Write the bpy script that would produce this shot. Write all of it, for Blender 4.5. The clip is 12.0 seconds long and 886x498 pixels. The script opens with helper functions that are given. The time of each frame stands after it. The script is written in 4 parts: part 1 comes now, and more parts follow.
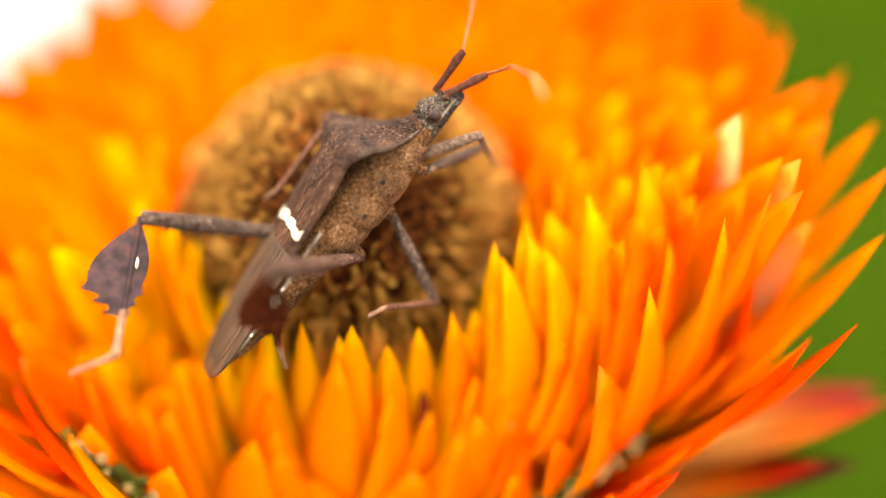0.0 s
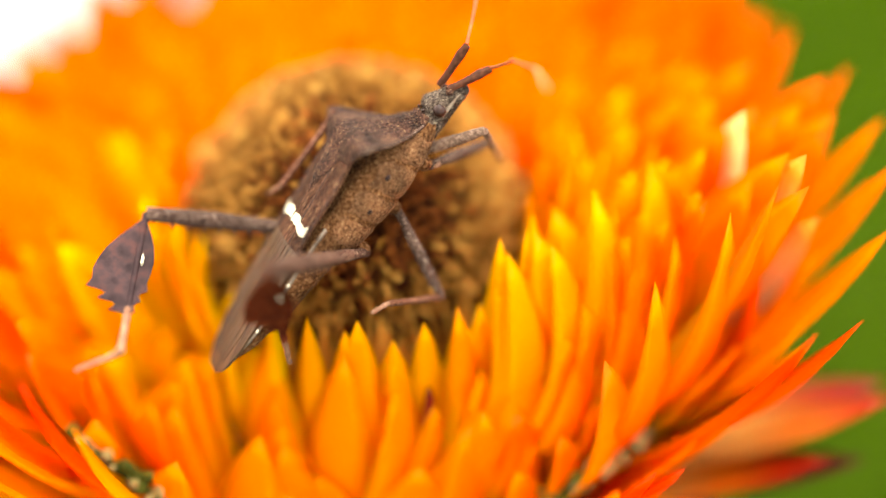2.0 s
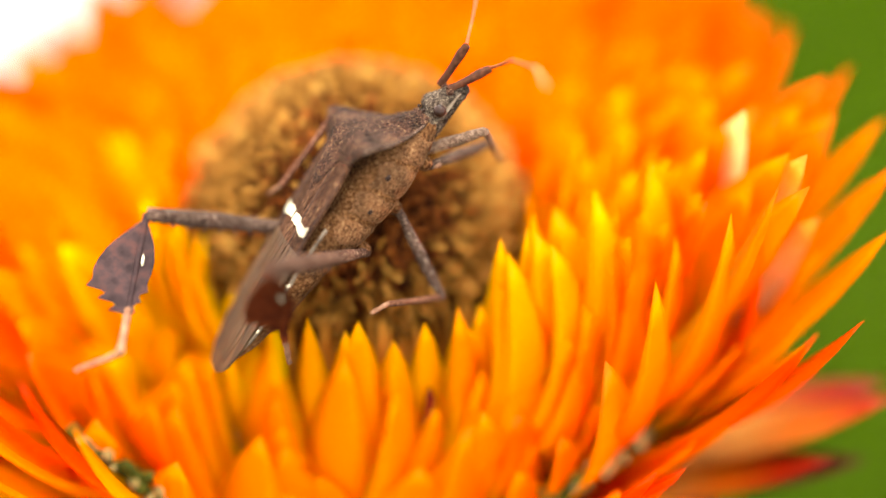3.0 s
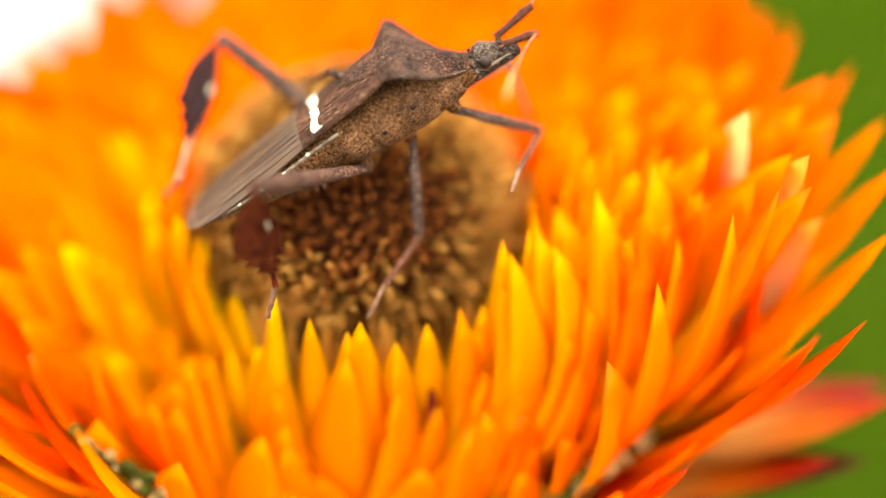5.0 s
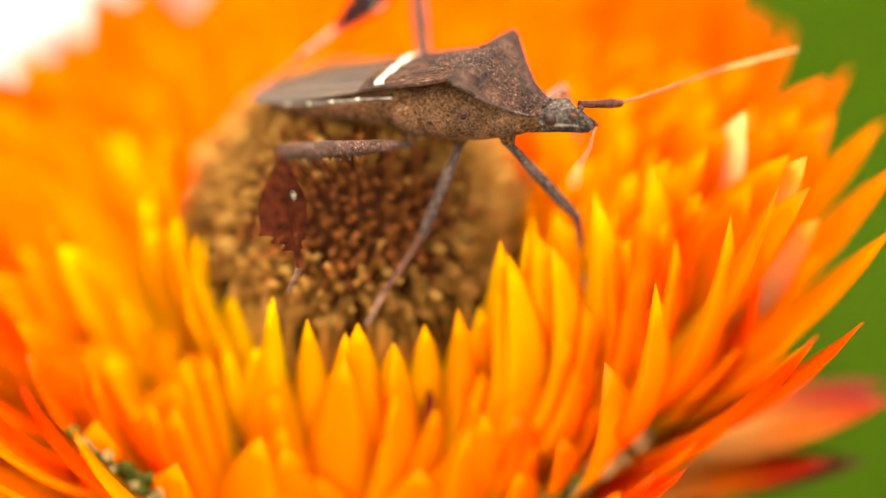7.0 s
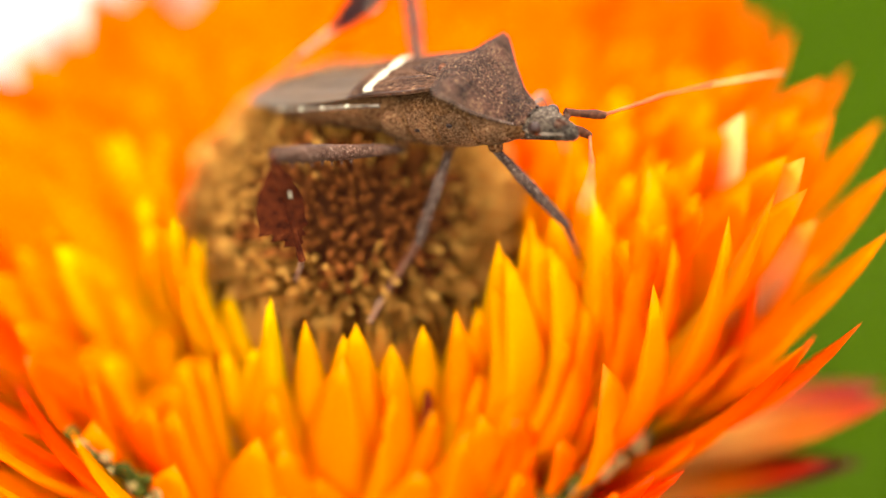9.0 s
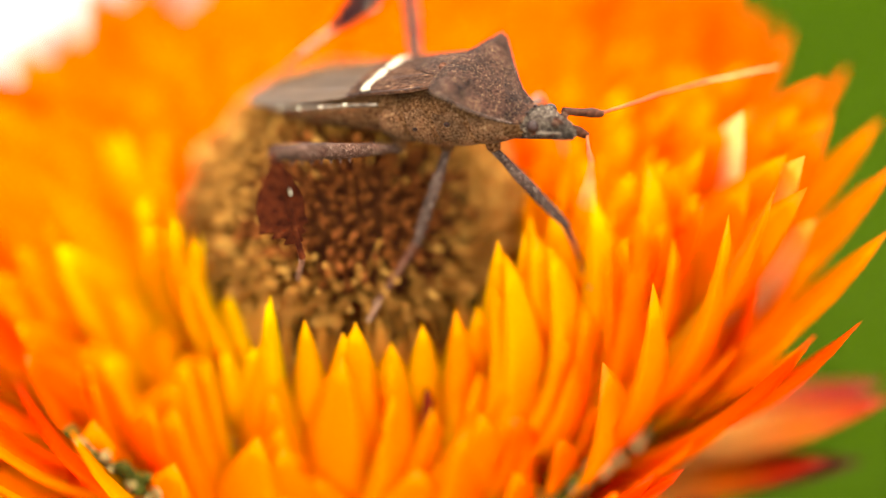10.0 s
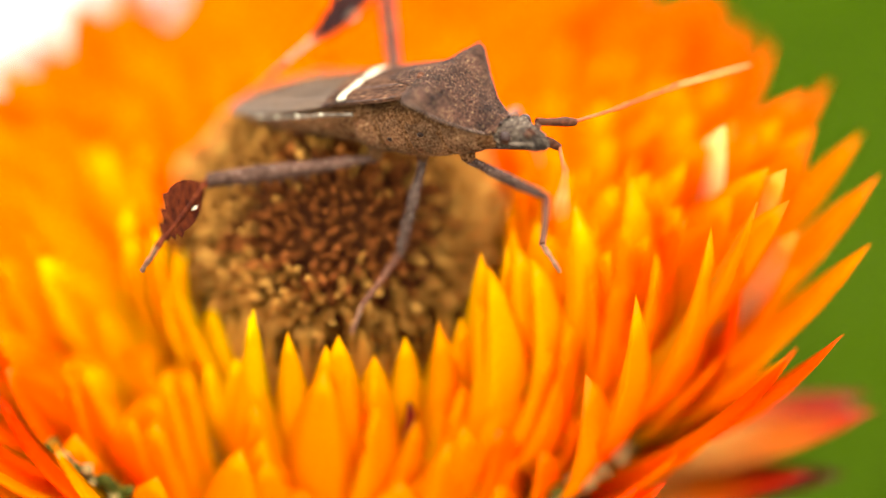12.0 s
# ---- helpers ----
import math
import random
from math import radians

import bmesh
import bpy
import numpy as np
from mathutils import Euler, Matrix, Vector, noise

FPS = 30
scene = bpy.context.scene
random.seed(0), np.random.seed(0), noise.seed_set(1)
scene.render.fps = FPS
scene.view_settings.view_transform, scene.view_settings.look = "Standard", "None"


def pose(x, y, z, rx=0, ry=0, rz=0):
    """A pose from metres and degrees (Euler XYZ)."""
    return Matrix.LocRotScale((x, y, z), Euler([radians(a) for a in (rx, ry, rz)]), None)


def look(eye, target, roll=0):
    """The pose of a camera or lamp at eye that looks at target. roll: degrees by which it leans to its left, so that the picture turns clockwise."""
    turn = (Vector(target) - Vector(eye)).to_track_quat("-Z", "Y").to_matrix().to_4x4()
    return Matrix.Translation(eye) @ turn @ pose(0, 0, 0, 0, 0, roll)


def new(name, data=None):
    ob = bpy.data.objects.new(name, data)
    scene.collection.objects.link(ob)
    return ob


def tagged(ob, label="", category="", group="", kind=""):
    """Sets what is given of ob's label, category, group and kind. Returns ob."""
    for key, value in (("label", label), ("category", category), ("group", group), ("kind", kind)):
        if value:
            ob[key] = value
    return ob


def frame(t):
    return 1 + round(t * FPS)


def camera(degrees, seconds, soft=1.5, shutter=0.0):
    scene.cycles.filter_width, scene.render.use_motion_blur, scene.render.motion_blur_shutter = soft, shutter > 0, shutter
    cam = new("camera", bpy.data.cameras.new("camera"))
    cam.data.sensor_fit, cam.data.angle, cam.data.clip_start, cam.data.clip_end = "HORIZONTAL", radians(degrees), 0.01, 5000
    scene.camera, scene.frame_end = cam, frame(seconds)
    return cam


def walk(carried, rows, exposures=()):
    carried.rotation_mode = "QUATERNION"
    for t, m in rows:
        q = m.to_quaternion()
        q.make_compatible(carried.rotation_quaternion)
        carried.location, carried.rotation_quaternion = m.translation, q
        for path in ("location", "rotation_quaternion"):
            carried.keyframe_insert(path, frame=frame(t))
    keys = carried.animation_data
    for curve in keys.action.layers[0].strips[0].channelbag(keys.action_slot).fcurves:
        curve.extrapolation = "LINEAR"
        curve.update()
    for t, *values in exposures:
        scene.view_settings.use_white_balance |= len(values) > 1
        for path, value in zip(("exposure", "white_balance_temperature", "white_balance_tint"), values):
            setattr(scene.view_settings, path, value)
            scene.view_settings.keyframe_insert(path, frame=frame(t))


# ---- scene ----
MM = 0.001
CENTRE = Vector((0, 0, 0.45))          # middle of the flower's disc
PITCH = 38.0                           # the camera looks down by this angle

# ---- camera and its walk: it stands and sways a little ----
cam = camera(28, 12.0, soft=1.5)
cam.data.dof.use_dof = True
cam.data.dof.focus_distance = 0.0929
cam.data.dof.aperture_fstop = 6.6
EYE = pose(CENTRE.x + 0.00508, CENTRE.y - 0.0842, CENTRE.z + 0.06278, 90 - PITCH)
SWAY = [(0, -11.5, 9), (0.5, -8.5, 9), (1, -6, 7.5), (1.5, -5, 6), (2, -1.5, 1.3), (2.5, 0, 0), (3, -0.5, 1.5), (3.2, -0.5, 2.5), (4.8, 2.5, 2.5), (5, 3, 2.7), (5.5, 0, 2), (6, 1.5, 3), (6.5, 0, 3.5), (7, -1, 4), (7.2, -1.5, 4.3), (8.8, -4.5, 6), (9, -4.5, 6), (9.5, -5, 6.7), (10, -5, 3.7), (10.5, -4, -1.7), (11, -8, -1), (11.2, -9.5, -4), (11.5, -16.5, 7.5), (12, -35, 26)]
walk(cam, [(t, EYE @ pose(0, 0, 0, up / 54.87, left / 54.87)) for t, left, up in SWAY],
     [(0.0, 2.14, 7600, 10), (12.0, 2.14, 7600, 10)])

# ---- daylight ----
world = bpy.data.worlds.new("sky")
scene.world = world
world.use_nodes = True
sky = world.node_tree.nodes.new("ShaderNodeTexSky")
sky.sky_type, sky.sun_disc = "NISHITA", False
sky.sun_elevation, sky.sun_rotation = radians(82), radians(37)
back = world.node_tree.nodes["Background"]
back.inputs["Strength"].default_value = 0.25
haze = world.node_tree.nodes.new("ShaderNodeHueSaturation")   # thin high cloud: a paler sky
haze.inputs["Saturation"].default_value = 0.15
world.node_tree.links.new(sky.outputs[0], haze.inputs["Color"])
world.node_tree.links.new(haze.outputs[0], back.inputs["Color"])
sun = new("sun", bpy.data.lights.new("sun", "SUN"))
sun.data.energy, sun.data.angle, sun.data.color = 1.5, radians(60), (1.0, 0.94, 0.84)
sun.matrix_world = look((0.3, 0.4, 3.4), (0, 0, 0))


# ---- materials ----
def material(name, rough=0.6, metal=0.0, spec=0.5):
    m = bpy.data.materials.new(name)
    m.use_nodes = True
    n, l = m.node_tree.nodes, m.node_tree.links
    b = n["Principled BSDF"]
    b.inputs["Roughness"].default_value, b.inputs["Metallic"].default_value = rough, metal
    b.inputs["Specular IOR Level"].default_value = spec
    return m, n, l, b


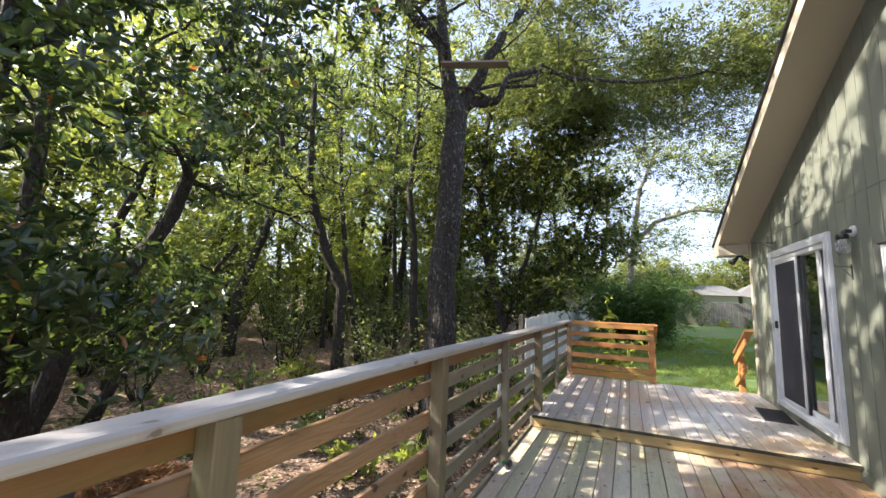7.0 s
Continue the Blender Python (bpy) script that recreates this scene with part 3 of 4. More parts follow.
# ---- sliding glass door ----
slider = thing("door_1", WX, 6.56, 0.26, "white framed sliding glass door with an insect screen and grey curtains", "sliding door", kind="structure")
FX = WX - 0.03
for nm, y0, y1, z0, z1, x0 in (("casing", 5.57, 5.672, 0.26, 2.44, FX - 0.01), ("casing", 7.45, 7.545, 0.26, 2.44, FX - 0.01), ("head_casing", 5.674, 7.448, 2.345, 2.445, FX - 0.008),
                               ("sill", 5.674, 7.448, 0.262, 0.325, FX - 0.03)):
    part(nm, box(x0, WX - 0.001 if nm != "sill" else WX + 0.1, y0, y1, z0, z1, 0.004), trim_paint, slider)
for nm, y0, y1, z0, z1, x0, x1 in (("frame", 5.673, 5.70, 0.33, 2.34, WX - 0.02, WX + 0.1), ("frame", 7.42, 7.449, 0.33, 2.34, WX - 0.02, WX + 0.1), ("frame", 5.702, 7.418, 2.29, 2.343, WX - 0.02, WX + 0.1)):
    part(nm, box(x0, x1, y0, y1, z0, z1, 0.003), trim_paint, slider)
screen = part("screen_panel", box(WX - 0.012, WX + 0.012, 6.555, 6.615, 0.328, 2.288, 0.003), trim_paint, slider, "white framed sliding insect screen")
for y0, y1, z0, z1 in ((7.375, 7.418, 0.328, 2.288), (6.617, 7.373, 0.328, 0.375), (6.617, 7.373, 2.245, 2.288)):
    part("rail", box(WX - 0.012, WX + 0.012, y0, y1, z0, z1, 0.003), trim_paint, screen)
inner_leaf = part("stile", box(WX + 0.05, WX + 0.09, 6.86, 6.89, 0.328, 2.288, 0.003), curtain_grey, slider, "grey stile of the inner door leaf")
part("pull_handle", tube([(WX + 0.045, 6.875, 1.05), (WX + 0.03, 6.875, 1.07), (WX + 0.03, 6.875, 1.29), (WX + 0.045, 6.875, 1.31)], 0.009, 8), trim_paint, inner_leaf, "white pull handle", True)
for y0, y1 in ((5.586, 5.604), (5.640, 5.656), (7.466, 7.482), (7.510, 7.528)):
    part("casing_bead", box(FX - 0.018, FX - 0.0105, y0, y1, 0.27, 2.34, 0.003), trim_paint, slider)
part("weather_strip", box(WX - 0.002, WX + 0.03, 6.518, 6.553, 0.328, 2.288), black_metal, slider, "black weather strip beside the meeting stile")
part("rail", box(WX + 0.02, WX + 0.05, 5.702, 6.516, 0.328, 0.40, 0.003), trim_paint, slider)
part("stile", box(WX + 0.012, WX + 0.03, 5.94, 6.02, 0.40, 2.288, 0.003), trim_paint, slider, "white stile standing against the glass")
for i in range(5):
    part("cable_clip", box(FX - 0.016, FX - 0.0105, 5.61, 5.634, 0.55 + 0.4 * i, 0.556 + 0.4 * i), silver, slider, "small metal cable clip")
part("latch", box(WX - 0.045, WX - 0.012, 7.375, 7.415, 1.33, 1.43, 0.006), black_metal, slider, "black latch")


def pane(name, y0, y1, z0, z1, x, parent, material=window_glass):
    ob = part(name, box(x, x + 0.005, y0, y1, z0, z1), material, parent, "clear reflecting glass")
    ob.visible_shadow = False
    return ob


pane("pane", 5.702, 6.516, 0.402, 2.288, WX + 0.035, slider)
pane("pane", 6.557, 7.418, 0.36, 2.288, WX + 0.07, slider)


def screen_cloth():
    """Fine dark netting, wires along both ways."""
    bm = bmesh.new()
    for i in range(96):
        y = 6.617 + 0.756 * (i + 0.5) / 96
        box(WX - 0.002, WX, y - 0.0004, y + 0.0004, 0.376, 2.244, 0, bm)
    for i in range(200):
        z = 0.376 + 1.868 * (i + 0.5) / 200
        box(WX + 0.0005, WX + 0.002, 6.617, 7.373, z - 0.0004, z + 0.0004, 0, bm)
    return bm


tagged(part("netting", screen_cloth(), screen_mesh, screen, "dark insect netting"), kind="stuff")


def curtain(name, y0, y1, z0, z1, x, folds, material, label):
    bm = bmesh.new()
    n = folds * 8
    rows = []
    for i in range(n + 1):
        u = i / n
        dx = 0.04 * math.sin(u * folds * math.tau) + 0.01 * math.sin(u * 17)
        rows.append([bm.verts.new((x + dx * (0.7 + 0.3 * v), y0 + (y1 - y0) * u, z0 + (z1 - z0) * v)) for v in (0, 0.33, 0.66, 1)])
    for p, q in zip(rows, rows[1:]):
        for j in range(3):
            bm.faces.new((p[j], q[j], q[j + 1], p[j + 1]))
    ob = tagged(part(name, bm, material, None, "", True), label, "curtain")
    mod = ob.modifiers.new("thick", "SOLIDIFY")
    mod.thickness = 0.004
    return ob


curtain("curtain", 6.90, 7.30, 0.30, 2.3, WX + 0.128, 4, curtain_grey, "grey patterned curtain hanging behind the sliding door")
curtain("curtain", 5.68, 5.80, 0.30, 2.3, WX + 0.19, 2, curtain_white, "white lace curtain gathered beside the sliding door")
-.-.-
▶ [Instructions for the task]:
Restate word for word every line from the top of the entries above to the line with "import numpy as np", inclusive, and skip any pictures.

▶ [Completed task]:
Write the bpy script that would produce this shot. Write all of it, for Blender 4.5. The clip is 12.0 seconds long and 886x498 pixels. The script opens with helper functions that are given. The time of each frame stands after it. The script is written in 4 parts: part 1 comes now, and more parts follow.
0.0 s
2.0 s
3.0 s
5.0 s
7.0 s
9.0 s
10.0 s
12.0 s
# ---- helpers ----
import math
import random
from math import radians

import bmesh
import bpy
import numpy as np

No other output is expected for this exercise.